--- START OF MATERIAL PROVIDED ---

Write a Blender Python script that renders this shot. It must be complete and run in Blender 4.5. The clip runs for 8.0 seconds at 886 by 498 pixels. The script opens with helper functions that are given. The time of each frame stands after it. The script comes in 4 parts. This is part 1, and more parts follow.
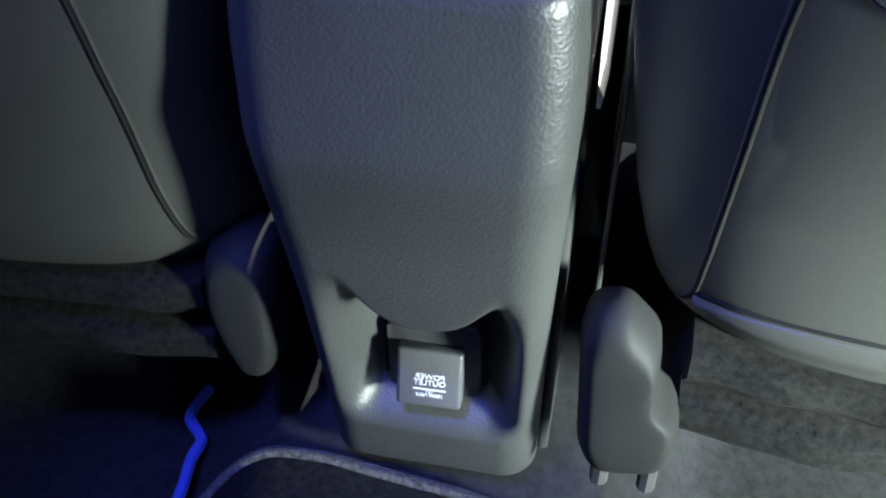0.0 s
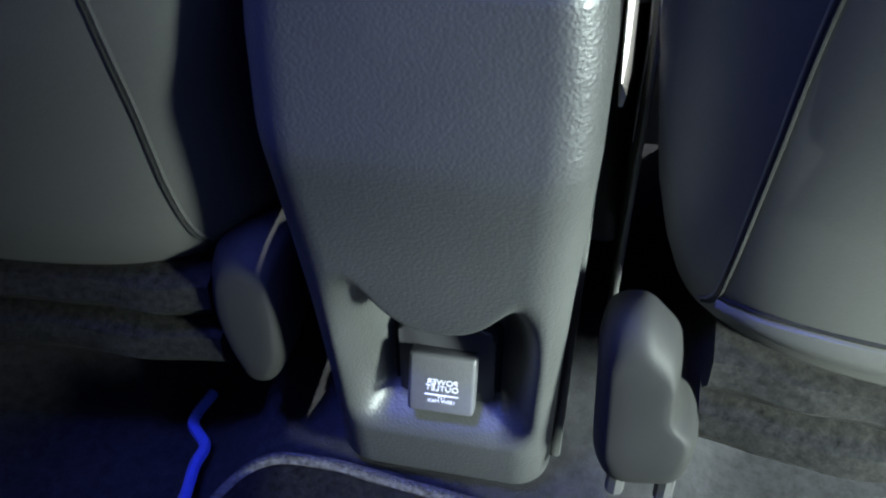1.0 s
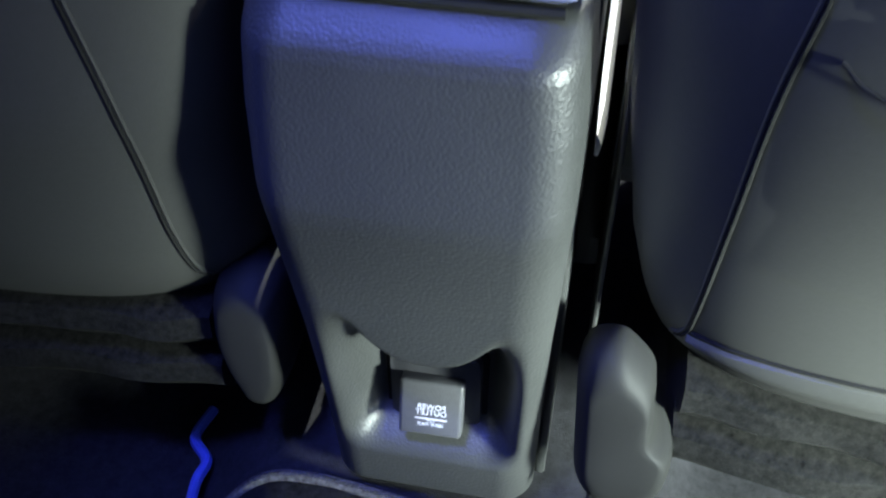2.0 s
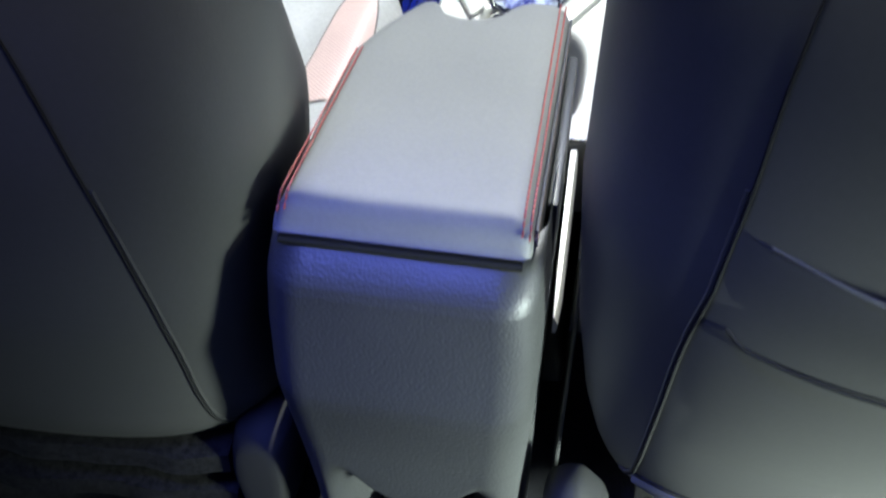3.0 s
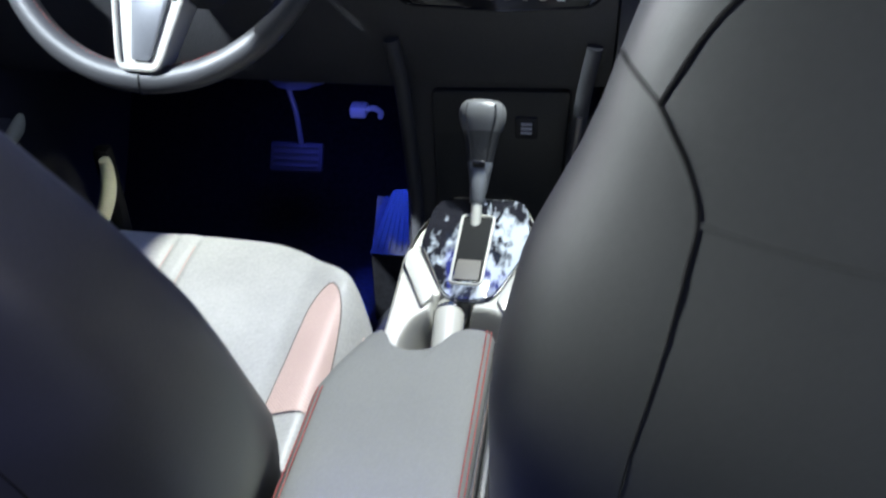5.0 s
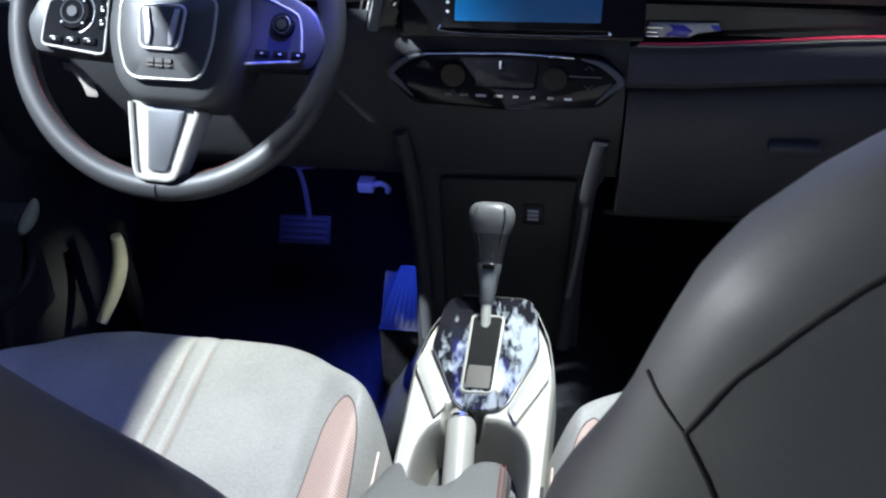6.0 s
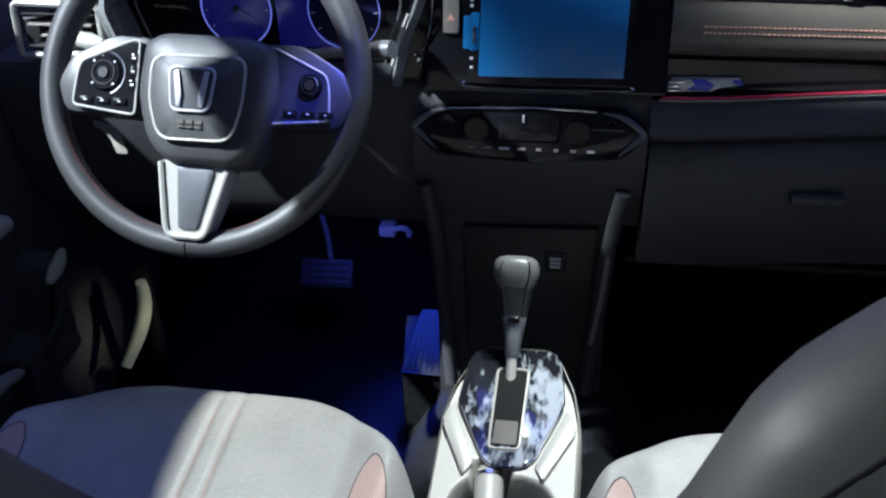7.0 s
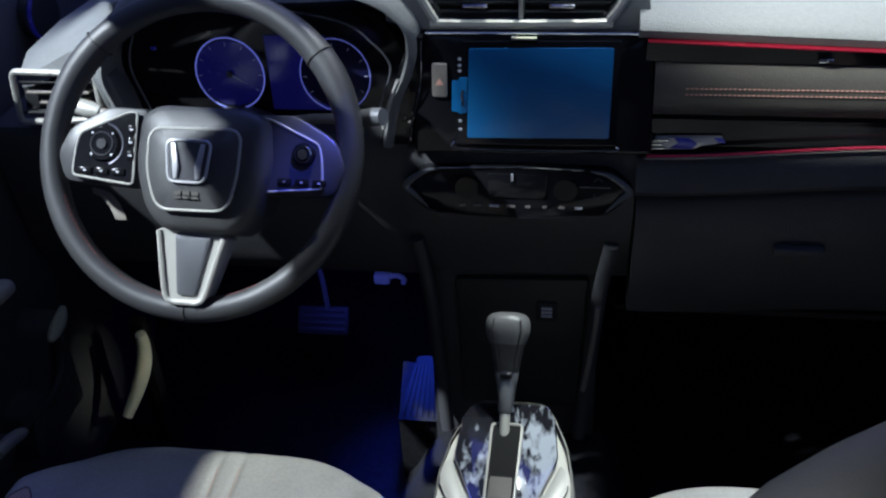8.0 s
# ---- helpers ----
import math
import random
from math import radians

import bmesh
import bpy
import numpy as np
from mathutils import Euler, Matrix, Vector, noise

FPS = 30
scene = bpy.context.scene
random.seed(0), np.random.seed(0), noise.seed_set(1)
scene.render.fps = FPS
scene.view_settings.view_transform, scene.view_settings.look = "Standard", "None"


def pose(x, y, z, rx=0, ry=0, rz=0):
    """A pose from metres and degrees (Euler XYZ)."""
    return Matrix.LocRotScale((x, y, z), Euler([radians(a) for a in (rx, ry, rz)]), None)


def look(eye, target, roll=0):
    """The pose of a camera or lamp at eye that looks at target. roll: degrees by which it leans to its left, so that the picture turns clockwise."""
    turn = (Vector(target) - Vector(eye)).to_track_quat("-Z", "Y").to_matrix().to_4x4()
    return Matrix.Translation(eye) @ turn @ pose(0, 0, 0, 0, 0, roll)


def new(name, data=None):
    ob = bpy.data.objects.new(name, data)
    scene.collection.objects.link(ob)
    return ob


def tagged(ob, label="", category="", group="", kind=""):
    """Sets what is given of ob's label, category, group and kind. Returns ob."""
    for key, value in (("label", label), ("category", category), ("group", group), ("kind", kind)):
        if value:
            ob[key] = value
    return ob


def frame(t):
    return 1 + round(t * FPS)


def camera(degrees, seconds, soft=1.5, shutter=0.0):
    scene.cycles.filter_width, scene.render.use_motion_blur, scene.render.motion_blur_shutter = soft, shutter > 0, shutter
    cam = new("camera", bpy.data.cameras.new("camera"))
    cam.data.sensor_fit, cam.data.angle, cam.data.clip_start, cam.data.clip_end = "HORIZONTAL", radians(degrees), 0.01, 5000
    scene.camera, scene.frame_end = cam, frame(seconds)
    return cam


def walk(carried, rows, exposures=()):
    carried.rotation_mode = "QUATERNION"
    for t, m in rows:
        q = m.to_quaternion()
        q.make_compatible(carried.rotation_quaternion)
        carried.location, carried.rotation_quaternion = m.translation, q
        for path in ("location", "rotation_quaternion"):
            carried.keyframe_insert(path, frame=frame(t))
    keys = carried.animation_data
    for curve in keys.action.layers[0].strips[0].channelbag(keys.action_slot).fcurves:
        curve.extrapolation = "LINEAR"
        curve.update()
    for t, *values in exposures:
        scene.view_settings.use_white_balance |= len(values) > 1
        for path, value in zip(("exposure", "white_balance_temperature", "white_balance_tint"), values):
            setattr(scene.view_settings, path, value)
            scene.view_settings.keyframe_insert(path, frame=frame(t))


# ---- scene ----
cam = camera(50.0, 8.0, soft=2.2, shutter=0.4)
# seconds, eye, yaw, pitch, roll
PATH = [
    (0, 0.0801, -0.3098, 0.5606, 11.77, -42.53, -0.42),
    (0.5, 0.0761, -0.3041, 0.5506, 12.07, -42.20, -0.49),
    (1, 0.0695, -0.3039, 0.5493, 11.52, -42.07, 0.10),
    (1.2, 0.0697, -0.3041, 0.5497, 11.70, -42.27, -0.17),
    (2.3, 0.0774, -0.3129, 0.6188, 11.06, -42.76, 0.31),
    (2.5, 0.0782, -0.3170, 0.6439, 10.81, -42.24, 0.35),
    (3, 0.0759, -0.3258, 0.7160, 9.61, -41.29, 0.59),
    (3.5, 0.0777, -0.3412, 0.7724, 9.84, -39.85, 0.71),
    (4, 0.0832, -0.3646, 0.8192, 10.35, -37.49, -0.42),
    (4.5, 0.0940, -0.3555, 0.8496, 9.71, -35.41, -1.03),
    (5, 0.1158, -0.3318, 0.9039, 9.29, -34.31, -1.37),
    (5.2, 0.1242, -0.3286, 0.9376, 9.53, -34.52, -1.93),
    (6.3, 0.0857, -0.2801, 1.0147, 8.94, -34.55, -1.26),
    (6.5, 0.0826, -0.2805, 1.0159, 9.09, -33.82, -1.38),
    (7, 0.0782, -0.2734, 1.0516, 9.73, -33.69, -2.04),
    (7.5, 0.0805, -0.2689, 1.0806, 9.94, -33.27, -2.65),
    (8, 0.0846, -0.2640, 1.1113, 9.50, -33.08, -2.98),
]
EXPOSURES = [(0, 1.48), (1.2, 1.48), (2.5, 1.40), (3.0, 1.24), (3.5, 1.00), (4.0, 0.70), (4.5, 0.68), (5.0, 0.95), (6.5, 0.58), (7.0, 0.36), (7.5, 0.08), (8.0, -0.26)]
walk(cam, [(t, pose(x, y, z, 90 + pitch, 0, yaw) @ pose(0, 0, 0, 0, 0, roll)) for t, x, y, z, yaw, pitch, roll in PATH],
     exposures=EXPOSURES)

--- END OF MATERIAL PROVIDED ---

→ **WHAT TO WORK ON**
Reproduce each line exactly, please, except for any pictures.

→ **COMPLETE RESPONSE**
Write a Blender Python script that renders this shot. It must be complete and run in Blender 4.5. The clip runs for 8.0 seconds at 886 by 498 pixels. The script opens with helper functions that are given. The time of each frame stands after it. The script comes in 4 parts. This is part 1, and more parts follow.
0.0 s
1.0 s
2.0 s
3.0 s
5.0 s
6.0 s
7.0 s
8.0 s
# ---- helpers ----
import math
import random
from math import radians

import bmesh
import bpy
import numpy as np
from mathutils import Euler, Matrix, Vector, noise

FPS = 30
scene = bpy.context.scene
random.seed(0), np.random.seed(0), noise.seed_set(1)
scene.render.fps = FPS
scene.view_settings.view_transform, scene.view_settings.look = "Standard", "None"


def pose(x, y, z, rx=0, ry=0, rz=0):
    """A pose from metres and degrees (Euler XYZ)."""
    return Matrix.LocRotScale((x, y, z), Euler([radians(a) for a in (rx, ry, rz)]), None)


def look(eye, target, roll=0):
    """The pose of a camera or lamp at eye that looks at target. roll: degrees by which it leans to its left, so that the picture turns clockwise."""
    turn = (Vector(target) - Vector(eye)).to_track_quat("-Z", "Y").to_matrix().to_4x4()
    return Matrix.Translation(eye) @ turn @ pose(0, 0, 0, 0, 0, roll)


def new(name, data=None):
    ob = bpy.data.objects.new(name, data)
    scene.collection.objects.link(ob)
    return ob


def tagged(ob, label="", category="", group="", kind=""):
    """Sets what is given of ob's label, category, group and kind. Returns ob."""
    for key, value in (("label", label), ("category", category), ("group", group), ("kind", kind)):
        if value:
            ob[key] = value
    return ob


def frame(t):
    return 1 + round(t * FPS)


def camera(degrees, seconds, soft=1.5, shutter=0.0):
    scene.cycles.filter_width, scene.render.use_motion_blur, scene.render.motion_blur_shutter = soft, shutter > 0, shutter
    cam = new("camera", bpy.data.cameras.new("camera"))
    cam.data.sensor_fit, cam.data.angle, cam.data.clip_start, cam.data.clip_end = "HORIZONTAL", radians(degrees), 0.01, 5000
    scene.camera, scene.frame_end = cam, frame(seconds)
    return cam


def walk(carried, rows, exposures=()):
    carried.rotation_mode = "QUATERNION"
    for t, m in rows:
        q = m.to_quaternion()
        q.make_compatible(carried.rotation_quaternion)
        carried.location, carried.rotation_quaternion = m.translation, q
        for path in ("location", "rotation_quaternion"):
            carried.keyframe_insert(path, frame=frame(t))
    keys = carried.animation_data
    for curve in keys.action.layers[0].strips[0].channelbag(keys.action_slot).fcurves:
        curve.extrapolation = "LINEAR"
        curve.update()
    for t, *values in exposures:
        scene.view_settings.use_white_balance |= len(values) > 1
        for path, value in zip(("exposure", "white_balance_temperature", "white_balance_tint"), values):
            setattr(scene.view_settings, path, value)
            scene.view_settings.keyframe_insert(path, frame=frame(t))


# ---- scene ----
cam = camera(50.0, 8.0, soft=2.2, shutter=0.4)
# seconds, eye, yaw, pitch, roll
PATH = [
    (0, 0.0801, -0.3098, 0.5606, 11.77, -42.53, -0.42),
    (0.5, 0.0761, -0.3041, 0.5506, 12.07, -42.20, -0.49),
    (1, 0.0695, -0.3039, 0.5493, 11.52, -42.07, 0.10),
    (1.2, 0.0697, -0.3041, 0.5497, 11.70, -42.27, -0.17),
    (2.3, 0.0774, -0.3129, 0.6188, 11.06, -42.76, 0.31),
    (2.5, 0.0782, -0.3170, 0.6439, 10.81, -42.24, 0.35),
    (3, 0.0759, -0.3258, 0.7160, 9.61, -41.29, 0.59),
    (3.5, 0.0777, -0.3412, 0.7724, 9.84, -39.85, 0.71),
    (4, 0.0832, -0.3646, 0.8192, 10.35, -37.49, -0.42),
    (4.5, 0.0940, -0.3555, 0.8496, 9.71, -35.41, -1.03),
    (5, 0.1158, -0.3318, 0.9039, 9.29, -34.31, -1.37),
    (5.2, 0.1242, -0.3286, 0.9376, 9.53, -34.52, -1.93),
    (6.3, 0.0857, -0.2801, 1.0147, 8.94, -34.55, -1.26),
    (6.5, 0.0826, -0.2805, 1.0159, 9.09, -33.82, -1.38),
    (7, 0.0782, -0.2734, 1.0516, 9.73, -33.69, -2.04),
    (7.5, 0.0805, -0.2689, 1.0806, 9.94, -33.27, -2.65),
    (8, 0.0846, -0.2640, 1.1113, 9.50, -33.08, -2.98),
]
EXPOSURES = [(0, 1.48), (1.2, 1.48), (2.5, 1.40), (3.0, 1.24), (3.5, 1.00), (4.0, 0.70), (4.5, 0.68), (5.0, 0.95), (6.5, 0.58), (7.0, 0.36), (7.5, 0.08), (8.0, -0.26)]
walk(cam, [(t, pose(x, y, z, 90 + pitch, 0, yaw) @ pose(0, 0, 0, 0, 0, roll)) for t, x, y, z, yaw, pitch, roll in PATH],
     exposures=EXPOSURES)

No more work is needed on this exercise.